Why should they vote for Latham? As Michael Duffy says in today's Daily Telegraph:

"It's got to be Mark Latham. That doesn't mean it will be. Just that it ought to be.

"Simon Crean was not Labor's biggest problem. He's just the big problem that's been hiding the really big problem, the fact that the ALP has no intellectual base.

"We don't know what it stands for. We don't know what its policy will be on anything that comes up, except that it will disagree with the Government in some often stupid knee-jerk reaction.

"I don't claim to be the first person to make this observation. There were the couple of dozen people I heard on talkback yesterday, and the couple of thousand others who have made the same point over the past year: what in God's name does Labor stand for?

"Just this week we've seen Labor arguing publicly about whether it believes in universal health coverage or not. About whether people earning up to $80,000 need tax breaks or not.

"Sure, these are important points and Labor needs to debate them. The problem is, the debates should have occurred long ago, after Kim Beazley replaced Paul Keating in 1996.

"Beazley has a lot to answer for. He is responsible for the intellectual impoverishment of a once-great party. So what are some in that party now proposing to do? Give him a third chance, naturally.

"As Labor is destined to lose the next election no matter who's leading it, this would make him both a policy dunce and a three-times loser by this time next year. Exactly what the ALP needs to get it back on its feet!

"Sydney leads Australia in many ways, including housing prices. Mark Latham is the only person on Labor's frontbench who understands Sydney. I don't mean the moaning, whingeing inner-city Sydney of the Left, but the 90 per cent of the place that's full of energy and does want to go places.

"Latham understands that part of the city. He grew up in one of the most exciting areas of it and has seen the southwest transformed in his lifetime. He is in touch with the new Australia. No union hack, he was mayor of Liverpool and introduced new ideas of government to the council. Latham knows how to run things.

"Latham is also a thinker. He has ideas. Lots of ideas. Too many ideas at times, and on occasion they contradict each other. But many of them are good ideas, much better than anything most of his colleagues have put on the table.

"Put Latham in charge of ALP policy and you just might get something that Australians will actually want to vote for one day.
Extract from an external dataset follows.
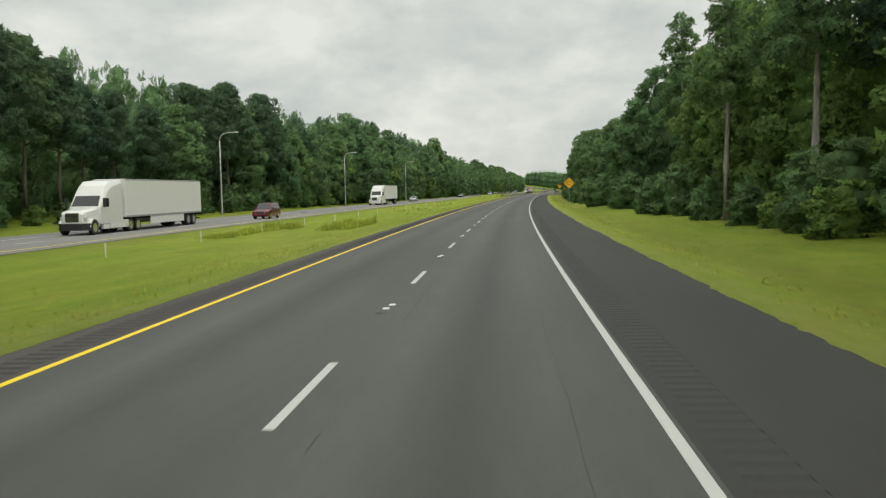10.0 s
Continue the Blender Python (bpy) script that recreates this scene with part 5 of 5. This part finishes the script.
def semi(paint_mat, label, mark=0, length=15.6):
    """A tractor with a sleeper and a box trailer, front towards -y."""
    t = tagged(new("semi_truck"), label, "semi truck")
    W = 1.22
    hood = [(0.0, W * 0.62, W * 0.6, 0.75, 1.45, 1.55, W * 0.5), (0.25, W * 0.78, W * 0.74, 0.7, 1.65, 1.75, W * 0.6), (1.3, W * 0.86, W * 0.8, 0.7, 1.78, 1.92, W * 0.66), (1.9, W * 0.95, W * 0.9, 0.7, 1.9, 2.02, W * 0.75)]
    part("hood", hull(hood), paint_mat, t, soft=0.06)
    cab = [(1.75, W * 0.95, W * 0.95, 0.75, 1.95, 2.0, W * 0.9), (1.95, W, W, 0.7, 1.95, 2.1, W * 0.93), (2.55, W, W, 0.7, 2.6, 2.95, W * 0.86), (3.0, W, W, 0.7, 3.1, 3.55, W * 0.8), (3.7, W, W, 0.7, 3.5, 3.92, W * 0.84), (5.2, W, W, 0.7, 3.75, 4.02, W * 0.9), (5.35, W, W * 0.99, 0.8, 3.7, 4.0, W * 0.9)]
    part("cab", hull(cab), paint_mat, t, soft=0.06)
    part("windscreen", Shape().rings([[(-W * 0.82, 1.9, 2.03), (W * 0.82, 1.9, 2.03), (W * 0.76, 2.47, 2.78), (-W * 0.76, 2.47, 2.78)], [(-W * 0.82, 1.83, 2.06), (W * 0.82, 1.83, 2.06), (W * 0.76, 2.4, 2.81), (-W * 0.76, 2.4, 2.81)]]), M_GLASS, t)
    for x in (-1, 1):
        part("side_window", Shape().rings([[(x * W * 0.97, 2.3, 1.98), (x * W * 0.97, 3.15, 1.98), (x * W * 0.97, 3.15, 2.62), (x * W * 0.97, 2.65, 2.62)], [(x * (W + 0.014), 2.3, 1.98), (x * (W + 0.014), 3.15, 1.98), (x * (W + 0.006), 3.15, 2.62), (x * (W + 0.006), 2.65, 2.62)]]), M_GLASS, t)
        part("headlamp", Shape().box(min(x * W * 0.6, x * W * 0.8), max(x * W * 0.6, x * W * 0.8), 0.1, 0.35, 1.05, 1.33, 0.05), M_LAMP, t)
        part("wing_mirror", Shape().box(min(x * (W + 0.12), x * (W + 0.34)), max(x * (W + 0.12), x * (W + 0.34)), 1.95, 2.1, 1.95, 2.65, 0.04), M_TRIM, t)
        part("mirror_arm", Shape().tube([(x * W * 0.97, 2.1, 2.0), (x * (W + 0.2), 2.03, 2.0)], [0.02, 0.02], 6), M_TRIM, t)
        part("fairing", Shape().box(min(x * W * 0.8, x * W), max(x * W * 0.8, x * W), 3.3, 6.3, 0.35, 0.95, 0.05), paint_mat, t)
        part("step", Shape().box(min(x * W * 0.75, x * W * 0.98), max(x * W * 0.75, x * W * 0.98), 2.3, 3.2, 0.35, 0.7, 0.04), paint_mat, t)
        part("mudguard", Shape().rings([[(xx, 0.95 + 0.66 * math.cos(a), 0.52 + 0.66 * math.sin(a)) for a in np.linspace(0.1, 3.04, 9)] + [(xx, 0.95 + 0.6 * math.cos(a), 0.52 + 0.6 * math.sin(a)) for a in np.linspace(3.04, 0.1, 9)] for xx in (x * W * 0.7, x * W * 1.0)]), paint_mat, t)
    gr = part("grille", Shape().box(-W * 0.42, W * 0.42, -0.03, 0.1, 0.95, 1.6, 0.04), M_TRIM, t)
    for k in range(6):
        put("bar", Shape().box(-W * 0.4, W * 0.4, -0.045, -0.028, 1.0 + 0.1 * k, 1.04 + 0.1 * k).mesh("bar", M_CHROME), gr)
    part("bumper", Shape().rings([[(-W, 0.35, 0.35), (-W * 0.6, -0.08, 0.35), (W * 0.6, -0.08, 0.35), (W, 0.35, 0.35), (W, 0.6, 0.35), (-W, 0.6, 0.35)], [(-W, 0.35, 0.85), (-W * 0.6, -0.1, 0.85), (W * 0.6, -0.1, 0.85), (W, 0.35, 0.85), (W, 0.6, 0.85), (-W, 0.6, 0.85)]]), M_TRIM if mark else paint_mat, t)
    part("chassis", Shape().box(-0.45, 0.45, 1.2, 8.1, 0.6, 0.9, 0.03), M_TRIM, t)
    for x in (-W, W):
        wheel(t, x, 0.95, 0.52, 0.3, M_CHROME)
        for y in (6.6, 7.9):
            wheel(t, x, y, 0.52, 0.55, M_CHROME)
    # trailer
    y0, y1 = 5.75, 5.75 + length
    tr = tagged(new("box_trailer"), "plain white box trailer behind a truck" if mark != 1 else "white box trailer with a grey swoosh and small mark", "trailer")
    part("box", Shape().box(-1.29, 1.29, y0, y1, 1.12, 4.08, 0.05), M_BOX, tr)
    for x in (-1, 1):
        part("side_rail", Shape().box(min(x * 1.285, x * 1.31), max(x * 1.285, x * 1.31), y0 + 0.05, y1 - 0.05, 1.1, 1.24, 0.008), M_STRIPE, tr)
        part("top_rail", Shape().box(min(x * 1.285, x * 1.305), max(x * 1.285, x * 1.305), y0 + 0.05, y1 - 0.05, 3.98, 4.07, 0.006), M_STRIPE, tr)
        if mark == 2:
            part("skirt", Shape().box(min(x * 1.2, x * 1.26), max(x * 1.2, x * 1.26), y0 + 4.4, y1 - 4.2, 0.45, 1.12, 0.02), M_BOX, tr)
        part("tail_lamp", Shape().box(min(x * 0.95, x * 1.2), max(x * 0.95, x * 1.2), y1, y1 + 0.03, 1.14, 1.24, 0.008), M_TAIL, tr)
        part("landing_leg", Shape().box(min(x * 0.7, x * 0.85), max(x * 0.7, x * 0.85), y0 + 2.9, y0 + 3.05, 0.4, 1.12, 0.01), M_TRIM, tr)
        if mark == 1:
            for k in range(3):
                yy = y1 - 0.3
                sh = Shape()
                lo = [(x * 1.296, yy - 6.5 + 6.5 * u, 2.0 - 0.25 * k + 0.9 * math.sin(u * 1.7) * (1 - 0.3 * k)) for u in np.linspace(0, 1, 9)]
                hi = [(p[0], p[1], p[2] + 0.05 + 0.2 * (i / 8) * (1 - 0.25 * k)) for i, p in enumerate(lo)]
                sh.add(lo + hi, [(i, i + 1, 10 + i, 9 + i) for i in range(8)])
                part("swoosh", sh, M_STRIPE, tr)
            for k in range(3):
                part("mark_bar", Shape().box(min(x * 1.291, x * 1.297), max(x * 1.291, x * 1.297), y0 + 4.2, y0 + 5.6, 2.1 + 0.27 * k, 2.25 + 0.27 * k), M_STRIPE, tr)
    part("underframe", Shape().box(-0.5, 0.5, y0 + 0.3, y1 - 0.2, 0.9, 1.12, 0.02), M_TRIM, tr)
    part("rear_guard", Shape().box(-1.1, 1.1, y1 - 0.12, y1 - 0.02, 0.5, 0.62, 0.02), M_TRIM, tr)
    for x in (-1, 1):
        part("guard_post", Shape().box(x * 0.7 - 0.04, x * 0.7 + 0.04, y1 - 0.1, y1 - 0.03, 0.6, 1.12, 0.01), M_TRIM, tr)
    for x in (-1.27, 1.27):
        for y in (y1 - 3.2, y1 - 1.9):
            wheel(tr, x, y, 0.52, 0.55, M_GALV)
    return t, tr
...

"Latham is also a maddie. He likes a drink, tackles taxi drivers and uses bad language.

"But having said that, most of the time he's actually a mild and reasonable bloke. He has also calmed down considerably since becoming a father and shadow treasurer.

"He's a man who thrives on hard work and lots of it. These days he might even be a reformed larrikin, a species of politician which Australians hold in high regard.

"Latham's biggest problem is that he has difficulties with the ALP machine. He has no union power base. Some of the NSW right support Beazley rather than him. He fell out with Bob Carr years ago.

"But he also has powerful friends. He talks to Paul Keating, a Labor man with whom he has much in common. Keating was not, like Latham, a schoolboy rugby and cricket champion and dux of his school. But Keating combined ferocity with ability and a facility with words, and displayed a great capacity to grow in the job.

"Within Parliament, Laurie Brereton is a Latham supporter. Outside, this week Gough Whitlam said that he believed Latham, who once worked for him, should succeed Crean.

"Latham's also a human being and has the rare knack of presenting a fully-rounded personality in public. Voters like this.

"It sets him apart from other admirable frontbenchers like Kevin Rudd. Perhaps it's time for the ALP to consider selecting a leader whom voters might actually like in large numbers?

"Maybe Latham is not terrifically well-known at the moment. But of all the likely contenders for the leaders job, he has the most potential.

"Of course there is a risk with electing the 42-year-old Latham leader of the ALP, successor to Ben Chifley, Gough Whitlam and Bob Hawke. He might stuff it up. But he might do it better than anyone else now on offer.

"And at least it wouldn't ever be boring."

So what is wrong with re-electing Kim Beazley? In the words of the Canberra Times on November 29:
"One question which the new leader will have to address, immediately, is where the party stands on refugee rights. If the new leader is to be Beazley, he must face the fact that the policy, if it can be called that, he took on the issue at the last election is the primary reason why many natural Labor supporters now treat him with contempt, even disgust. Nor have many, if any, of those people been wooed back by the slogans of Julia Gillard. For some, it is actually a moral matter. Others might not be so stringent, but, even in political terms, saw the shameful pragmatism as an utter betrayal of Labor ideals. It is said more than half of the registered members of the party did not vote for federal Labor in 2001. That sentiment seems reflected in the way the party's first membership plebiscite produced a presidential panel composed of deep critics of the policy. Beazley has so far blustered, or been simply defensive on this issue. If he does not address the issue from the start, it seems hardly likely his accession will cause a wave of optimism in Labor's ranks. And if it cannot do that, there is precious chance of his appealing to a wider electorate."